I like the Colts and Pacers. I enjoy them being here in town, but cities and states across American need to start understanding the real costs. Perhaps these folks need to make do with one less $15 million player or something, not tax poor people to give money to wealthy ones.
Cool it about the canal! Anybody with the faintest knowledge of Indiana history would not bring it up as an example of wise public financing... if anything, canals could be used as a cautionary tale!
How often do you hear anybody from LA crying about not having an NFL team? It wasn't going to happen under Peterson and it won't happen under Ballard. The few people in LA who want a team want to control the team, which means no Irsay. Since Irsay has no other life but the Colts and prescription pill addictions, there is no way he sells the team to an LA consortium and walks away.
There are several cities desperate for an NBA team, including Las Vegas, Kansas City and Anaheim, with Las Vegas being the likliest candidate of all even with the gambling issue. Seattle would be an also-ran and Las Vegas would be the front-runner. But if the Pacers leave, so what. Who would really miss them at this stage?

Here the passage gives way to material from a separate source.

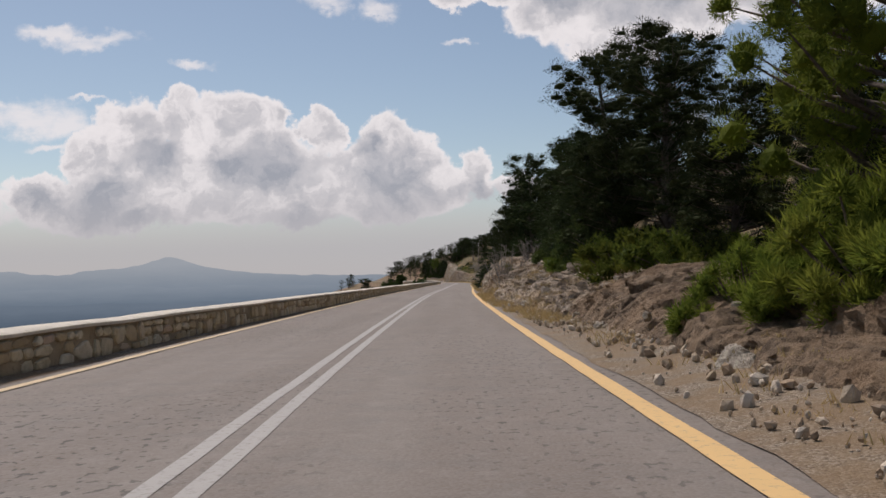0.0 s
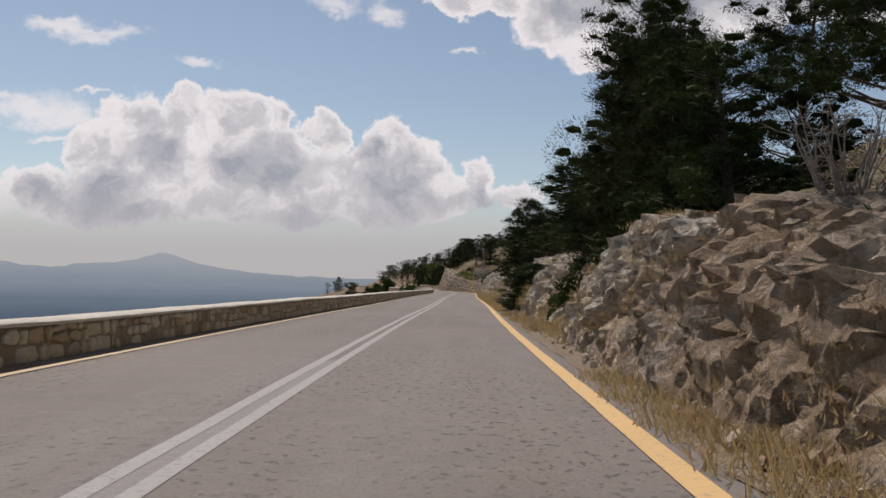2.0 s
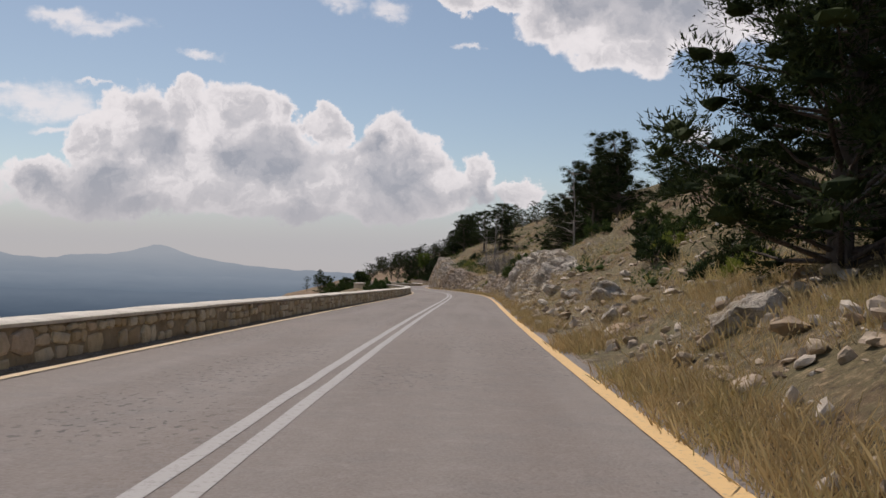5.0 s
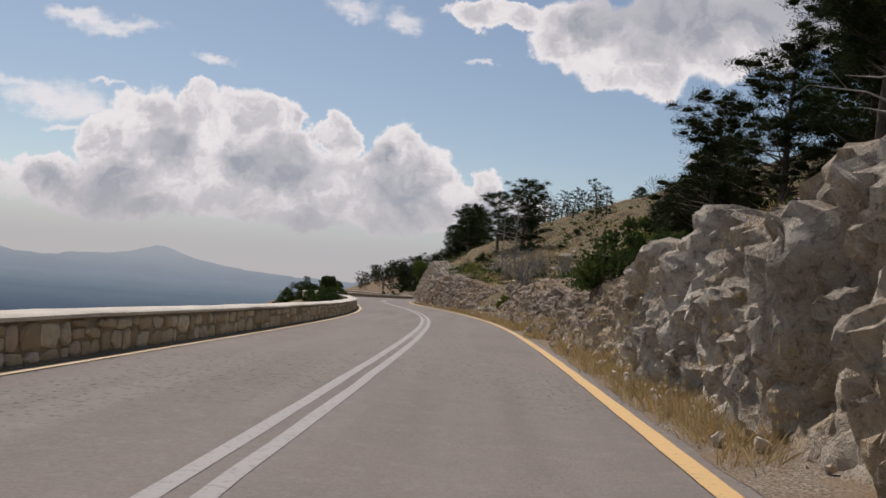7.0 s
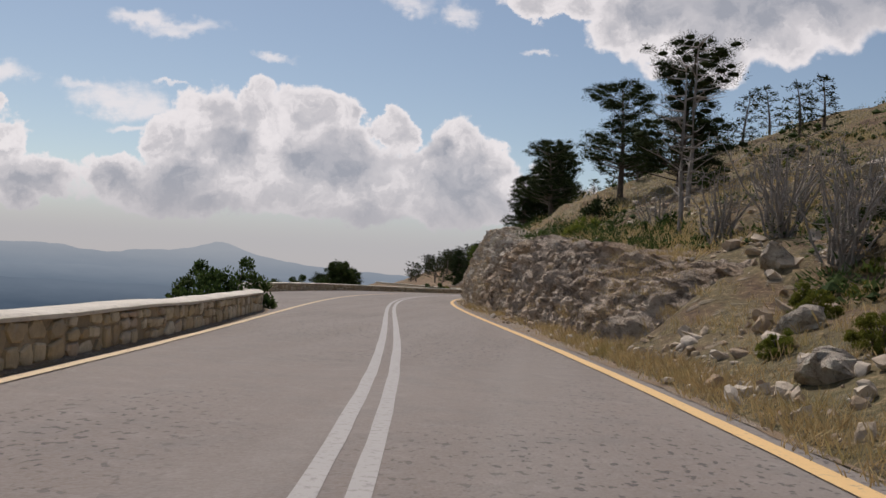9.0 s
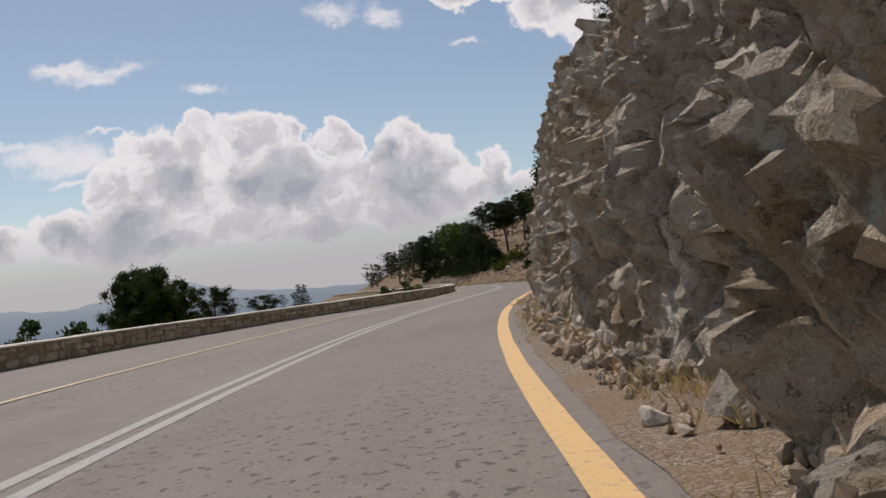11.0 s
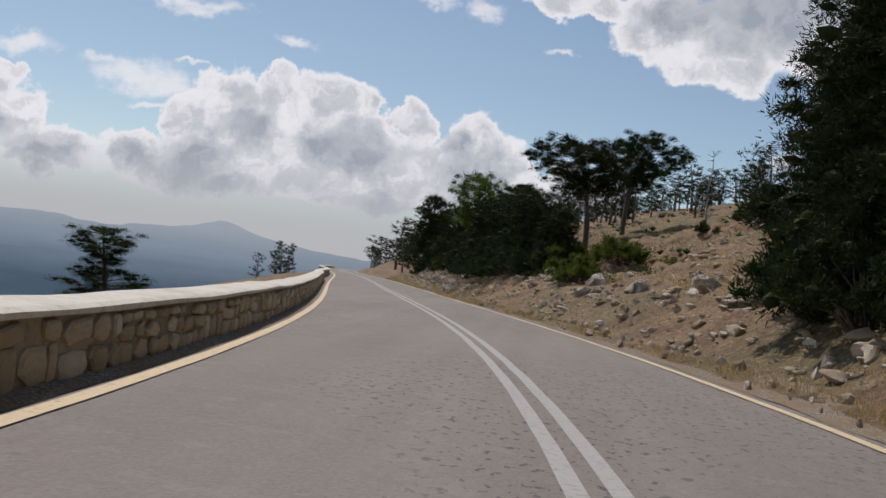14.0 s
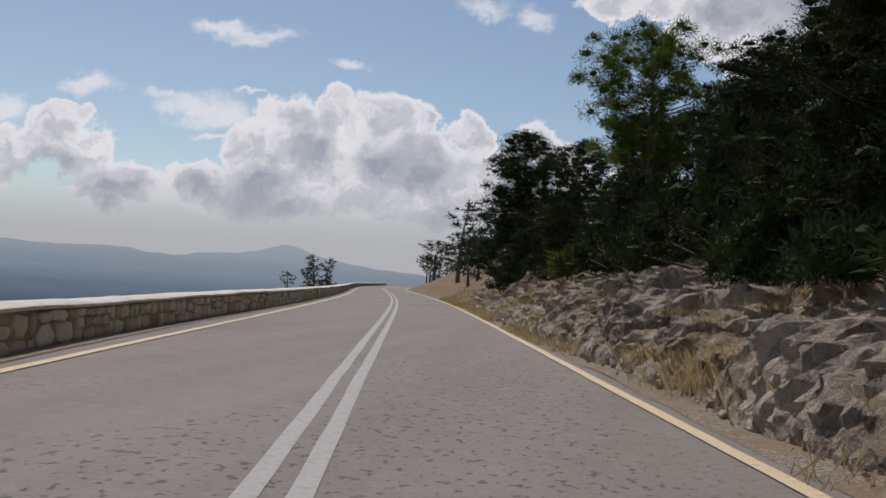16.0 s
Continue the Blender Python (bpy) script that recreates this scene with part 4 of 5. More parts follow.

The whole myth that sports gives a city anymore than a fleeting identity needs to be squashed. I am an ardent Steelers fan, yet I have to remind myself that they won the Superbowl this year. And I am just as pissed that the State of Pennsylvania etc. built new Stadiums for the Steelers and the Pirates as I am about the mis-allocation(to put it mildly) of resources to construct stadiums and arenas here in Indy.
The City would be better off without the Colts and Pacers, so that city officials could focus on the core city issues instead of these peripheral, inconsequential (well not with respect to the amount of money stolen from taxpayers) matters.